The Yedioth Aronoth said on Friday that 63 percent of the respondents favoured Olmert stepping down.
The paper described the poll as a political "earthquake".
Olmert was not the only politician to fare badly, with 74 per cent of those surveyed saying that Amir Peretz, the defence minister, should resign and 54 percent wanting Dan Halutz, the head of the military, to go.
A career politician with little military experience, Olmert has faced criticism for the perceived lack of success of Israel's campaign against Hezbollah in Lebanon.
Boost for opposition
Friday's poll also indicated that if an election were held tomorrow the country's opposition, led by the Likud party that was heavily defeated in the general election in March, would win.

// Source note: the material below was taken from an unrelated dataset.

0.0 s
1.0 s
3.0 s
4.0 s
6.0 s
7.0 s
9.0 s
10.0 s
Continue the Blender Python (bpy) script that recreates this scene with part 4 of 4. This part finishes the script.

Any vote held now would see Likud, led by Benyamin Netanyahu, increasing its share of the 120-seat Knesset by 20 seats and the far right Russian-oriented Yisrael Beitenu going from 11 to 17 MPs.
However, only 27 per cent of Israelis want snap elections, with 50 percent saying they would prefer right-wing opposition parties brought into the current government.
Israelis have also retained their confidence in their army with the institution enjoying support levels of 82 per cent.
The survey, carried out by an independent institute, was based on a representative sample of 500 people and carried a 4.5 percent margin of error.